Grok wrote: ↑Mon Feb 15, 2021 6:28 pmThe most elegant outfits aren't seen if the office setting. I am thinking of what women wear to those rare special occasions, such as evening gowns and wedding dresses. In the office setting, the expectation seems to be for formal but not overly beautiful.
I am not sure that the notion of elegance even exists any longer in the modern lexicon. It's all been swept aside in the cold hard face of neo-conservatism, brutalist efficiency, and casual grunge. Perhaps the last vestiges may be seen at weddings, and occasionally funerals, and every so often attempts at it at high-school proms [1]. Other than "events" such as those, there is never, ever, occasion to don anything other than common grunge -- denim, mainly, and t-shirts. Such is the world that has been made for us.
I'm flattered by Moon's remarks about me and my style, but what he misses is that I am vastly more at home in the engine-room making steam and keeping the engines running than I am at the Captain's Table. I am an anomaly. But I miss -- profoundly miss -- occasions where elegance might be encountered, because I never do now, and haven't in a long time indeed. I recall being invited with my late ex- to assorted galas where the "stops got pulled out" -- and I was fully allowed to be "me"; but that was a time long in the past.
Which might make it easier to make people fit in/conform?

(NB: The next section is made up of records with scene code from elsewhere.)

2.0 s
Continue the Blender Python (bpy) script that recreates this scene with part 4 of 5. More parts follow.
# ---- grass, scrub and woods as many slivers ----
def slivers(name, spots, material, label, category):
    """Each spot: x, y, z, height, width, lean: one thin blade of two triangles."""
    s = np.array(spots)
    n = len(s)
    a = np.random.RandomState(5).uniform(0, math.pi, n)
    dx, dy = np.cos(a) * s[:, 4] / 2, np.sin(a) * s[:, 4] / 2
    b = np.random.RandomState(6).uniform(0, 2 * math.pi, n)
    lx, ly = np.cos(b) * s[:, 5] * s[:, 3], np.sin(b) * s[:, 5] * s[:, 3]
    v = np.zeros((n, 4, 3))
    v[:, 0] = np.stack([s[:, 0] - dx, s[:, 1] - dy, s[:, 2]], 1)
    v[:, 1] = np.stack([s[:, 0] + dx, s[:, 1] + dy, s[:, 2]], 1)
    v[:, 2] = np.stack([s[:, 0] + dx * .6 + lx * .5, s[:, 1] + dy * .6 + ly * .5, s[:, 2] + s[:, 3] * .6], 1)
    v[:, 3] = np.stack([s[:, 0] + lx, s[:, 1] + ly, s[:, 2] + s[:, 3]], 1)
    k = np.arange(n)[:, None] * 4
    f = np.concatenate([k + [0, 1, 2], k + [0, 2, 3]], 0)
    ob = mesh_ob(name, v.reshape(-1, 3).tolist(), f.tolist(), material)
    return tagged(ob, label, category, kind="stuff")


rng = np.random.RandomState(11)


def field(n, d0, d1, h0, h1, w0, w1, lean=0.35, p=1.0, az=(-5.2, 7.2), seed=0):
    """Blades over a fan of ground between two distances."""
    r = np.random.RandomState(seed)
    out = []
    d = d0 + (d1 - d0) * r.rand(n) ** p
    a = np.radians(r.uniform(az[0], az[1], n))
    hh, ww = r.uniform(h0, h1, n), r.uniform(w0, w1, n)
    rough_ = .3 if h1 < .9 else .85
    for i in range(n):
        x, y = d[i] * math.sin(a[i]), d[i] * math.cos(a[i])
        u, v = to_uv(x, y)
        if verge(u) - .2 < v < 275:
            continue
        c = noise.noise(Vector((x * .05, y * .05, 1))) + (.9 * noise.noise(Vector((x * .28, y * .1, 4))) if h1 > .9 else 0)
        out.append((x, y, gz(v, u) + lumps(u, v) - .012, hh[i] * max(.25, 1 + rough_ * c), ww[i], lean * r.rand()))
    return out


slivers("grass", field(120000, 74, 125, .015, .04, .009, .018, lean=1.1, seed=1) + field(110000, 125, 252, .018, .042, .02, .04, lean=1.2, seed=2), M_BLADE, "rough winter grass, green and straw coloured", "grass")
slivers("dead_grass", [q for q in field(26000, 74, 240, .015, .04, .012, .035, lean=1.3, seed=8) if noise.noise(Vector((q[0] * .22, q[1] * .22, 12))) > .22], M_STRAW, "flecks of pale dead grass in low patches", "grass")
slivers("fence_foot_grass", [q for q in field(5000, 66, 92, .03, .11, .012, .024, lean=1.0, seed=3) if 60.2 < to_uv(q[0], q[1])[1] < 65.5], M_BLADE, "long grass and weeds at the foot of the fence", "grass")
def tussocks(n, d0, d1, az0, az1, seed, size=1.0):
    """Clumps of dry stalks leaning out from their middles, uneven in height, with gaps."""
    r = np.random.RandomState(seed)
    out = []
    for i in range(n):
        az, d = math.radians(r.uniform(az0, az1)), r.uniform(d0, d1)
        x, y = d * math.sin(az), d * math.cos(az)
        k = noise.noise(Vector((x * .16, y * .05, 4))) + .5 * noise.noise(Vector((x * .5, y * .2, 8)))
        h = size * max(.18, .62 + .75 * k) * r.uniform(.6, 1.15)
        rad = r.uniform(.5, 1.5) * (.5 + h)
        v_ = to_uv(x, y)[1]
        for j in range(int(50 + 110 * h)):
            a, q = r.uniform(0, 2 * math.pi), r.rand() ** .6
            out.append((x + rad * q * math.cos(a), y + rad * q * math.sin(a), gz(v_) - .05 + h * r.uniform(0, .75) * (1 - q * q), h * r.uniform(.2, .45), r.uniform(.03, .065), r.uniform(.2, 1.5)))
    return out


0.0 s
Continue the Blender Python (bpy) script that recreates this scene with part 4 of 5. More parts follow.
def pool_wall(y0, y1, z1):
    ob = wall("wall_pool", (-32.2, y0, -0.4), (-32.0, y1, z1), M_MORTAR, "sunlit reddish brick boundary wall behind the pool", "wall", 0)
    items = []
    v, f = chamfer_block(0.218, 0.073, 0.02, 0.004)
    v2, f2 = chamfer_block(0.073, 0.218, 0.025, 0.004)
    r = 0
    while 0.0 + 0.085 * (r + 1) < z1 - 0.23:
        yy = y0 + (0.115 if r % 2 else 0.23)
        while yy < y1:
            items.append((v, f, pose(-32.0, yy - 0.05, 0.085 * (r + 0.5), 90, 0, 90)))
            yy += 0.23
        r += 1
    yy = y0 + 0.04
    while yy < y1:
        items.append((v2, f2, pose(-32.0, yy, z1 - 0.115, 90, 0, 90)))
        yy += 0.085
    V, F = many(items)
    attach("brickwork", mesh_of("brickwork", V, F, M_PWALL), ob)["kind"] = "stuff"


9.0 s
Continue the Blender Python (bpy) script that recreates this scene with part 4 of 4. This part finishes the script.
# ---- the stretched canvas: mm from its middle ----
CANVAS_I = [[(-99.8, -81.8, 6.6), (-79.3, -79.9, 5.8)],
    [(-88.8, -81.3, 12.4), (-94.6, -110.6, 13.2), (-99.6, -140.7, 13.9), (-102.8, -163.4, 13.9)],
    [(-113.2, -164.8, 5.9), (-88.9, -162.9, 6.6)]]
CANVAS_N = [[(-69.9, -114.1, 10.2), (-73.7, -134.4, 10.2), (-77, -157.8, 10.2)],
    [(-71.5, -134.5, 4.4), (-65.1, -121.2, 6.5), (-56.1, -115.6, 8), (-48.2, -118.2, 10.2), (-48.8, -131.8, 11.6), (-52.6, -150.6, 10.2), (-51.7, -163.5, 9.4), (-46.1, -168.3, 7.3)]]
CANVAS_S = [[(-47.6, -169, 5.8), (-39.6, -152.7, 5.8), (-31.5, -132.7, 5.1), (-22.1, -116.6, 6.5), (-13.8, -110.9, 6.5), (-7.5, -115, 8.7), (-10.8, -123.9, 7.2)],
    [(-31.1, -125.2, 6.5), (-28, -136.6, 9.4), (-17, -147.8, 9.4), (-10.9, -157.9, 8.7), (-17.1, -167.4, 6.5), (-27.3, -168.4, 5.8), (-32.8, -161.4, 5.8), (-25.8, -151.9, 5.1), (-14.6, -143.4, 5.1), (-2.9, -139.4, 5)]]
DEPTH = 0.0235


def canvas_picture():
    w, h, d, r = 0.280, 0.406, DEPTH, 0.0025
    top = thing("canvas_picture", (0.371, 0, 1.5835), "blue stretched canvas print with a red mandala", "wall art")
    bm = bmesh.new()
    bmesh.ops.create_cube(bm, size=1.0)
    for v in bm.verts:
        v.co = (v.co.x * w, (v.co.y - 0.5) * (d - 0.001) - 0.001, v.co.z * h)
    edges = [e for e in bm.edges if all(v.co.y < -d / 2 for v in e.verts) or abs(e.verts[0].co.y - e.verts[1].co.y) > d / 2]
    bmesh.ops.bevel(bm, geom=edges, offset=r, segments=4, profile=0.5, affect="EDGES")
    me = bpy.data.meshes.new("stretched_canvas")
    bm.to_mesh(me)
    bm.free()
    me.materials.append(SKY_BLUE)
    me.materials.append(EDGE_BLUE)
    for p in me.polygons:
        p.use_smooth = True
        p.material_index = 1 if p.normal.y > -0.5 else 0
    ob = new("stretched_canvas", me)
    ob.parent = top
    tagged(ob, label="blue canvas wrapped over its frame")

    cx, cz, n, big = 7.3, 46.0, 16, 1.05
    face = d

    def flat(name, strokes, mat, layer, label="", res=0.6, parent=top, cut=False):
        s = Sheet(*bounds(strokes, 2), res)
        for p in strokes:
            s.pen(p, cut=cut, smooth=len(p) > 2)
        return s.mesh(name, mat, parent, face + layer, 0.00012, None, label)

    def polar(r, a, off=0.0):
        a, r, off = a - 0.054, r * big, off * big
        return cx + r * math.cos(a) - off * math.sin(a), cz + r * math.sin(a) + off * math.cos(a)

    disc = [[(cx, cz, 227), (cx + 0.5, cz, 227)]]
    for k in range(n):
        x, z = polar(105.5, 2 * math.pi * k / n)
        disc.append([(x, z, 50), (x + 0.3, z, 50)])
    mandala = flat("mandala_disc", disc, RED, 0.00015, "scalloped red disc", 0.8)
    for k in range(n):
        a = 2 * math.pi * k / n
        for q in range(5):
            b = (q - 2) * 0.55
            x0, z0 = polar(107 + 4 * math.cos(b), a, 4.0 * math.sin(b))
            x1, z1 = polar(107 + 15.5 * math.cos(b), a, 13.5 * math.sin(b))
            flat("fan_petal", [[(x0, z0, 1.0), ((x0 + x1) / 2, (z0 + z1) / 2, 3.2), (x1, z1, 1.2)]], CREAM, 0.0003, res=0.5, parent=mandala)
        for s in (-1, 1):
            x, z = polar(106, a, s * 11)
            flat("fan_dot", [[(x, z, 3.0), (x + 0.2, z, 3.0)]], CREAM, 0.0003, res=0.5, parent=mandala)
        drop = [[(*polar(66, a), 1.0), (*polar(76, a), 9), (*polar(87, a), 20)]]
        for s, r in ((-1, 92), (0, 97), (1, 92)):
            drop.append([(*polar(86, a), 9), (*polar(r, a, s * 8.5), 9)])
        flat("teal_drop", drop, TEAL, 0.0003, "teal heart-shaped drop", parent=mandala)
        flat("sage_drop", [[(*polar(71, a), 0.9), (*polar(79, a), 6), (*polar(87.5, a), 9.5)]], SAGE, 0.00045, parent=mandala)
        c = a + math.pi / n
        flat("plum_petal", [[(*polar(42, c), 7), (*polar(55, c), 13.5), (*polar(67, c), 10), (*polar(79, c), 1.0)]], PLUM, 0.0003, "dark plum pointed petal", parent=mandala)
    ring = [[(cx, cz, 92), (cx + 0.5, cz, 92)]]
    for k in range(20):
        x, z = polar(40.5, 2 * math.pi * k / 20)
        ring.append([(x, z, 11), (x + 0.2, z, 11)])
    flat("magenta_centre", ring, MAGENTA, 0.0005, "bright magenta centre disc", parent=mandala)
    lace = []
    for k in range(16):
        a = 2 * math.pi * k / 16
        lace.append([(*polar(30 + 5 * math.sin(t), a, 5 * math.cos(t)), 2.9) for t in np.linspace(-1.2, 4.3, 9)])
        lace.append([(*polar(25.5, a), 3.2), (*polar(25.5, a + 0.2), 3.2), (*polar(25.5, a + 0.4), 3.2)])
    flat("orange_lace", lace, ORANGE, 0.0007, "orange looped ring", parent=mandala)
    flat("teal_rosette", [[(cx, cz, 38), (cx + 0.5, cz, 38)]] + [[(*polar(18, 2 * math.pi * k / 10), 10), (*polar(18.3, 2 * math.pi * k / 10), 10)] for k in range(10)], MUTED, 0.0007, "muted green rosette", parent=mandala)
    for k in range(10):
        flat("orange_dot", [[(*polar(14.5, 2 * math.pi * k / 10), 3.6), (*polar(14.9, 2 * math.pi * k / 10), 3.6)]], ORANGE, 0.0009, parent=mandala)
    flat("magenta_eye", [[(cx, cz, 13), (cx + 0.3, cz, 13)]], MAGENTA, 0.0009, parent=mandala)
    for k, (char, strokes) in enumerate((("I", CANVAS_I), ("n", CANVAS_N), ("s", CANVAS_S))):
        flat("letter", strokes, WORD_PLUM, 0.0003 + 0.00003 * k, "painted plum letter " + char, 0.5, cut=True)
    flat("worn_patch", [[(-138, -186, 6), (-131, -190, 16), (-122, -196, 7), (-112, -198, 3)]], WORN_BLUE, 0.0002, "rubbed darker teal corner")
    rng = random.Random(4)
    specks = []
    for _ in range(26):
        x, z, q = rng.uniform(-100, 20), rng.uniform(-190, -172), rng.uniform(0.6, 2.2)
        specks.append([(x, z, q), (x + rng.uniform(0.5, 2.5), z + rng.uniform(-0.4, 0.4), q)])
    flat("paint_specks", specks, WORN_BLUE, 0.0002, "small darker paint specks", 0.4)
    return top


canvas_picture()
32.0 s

A relaxation in the Rules might be a good starting point.
[1] I have more than a few hilarious notes from real life where I've been around teenage girls in their prom gowns and who have had no clue how to handle them. One thing I know is that they positively
hate it when a guy in a long skirt sweeps past without missing a beat and recedes into the bar. My late ex- commented on that phenomenon a number of times as the place we used to hang out at was also a local function facility. She'd dawdle behind a bit to take in the scene just to see how things unfolded -- and then tell stories.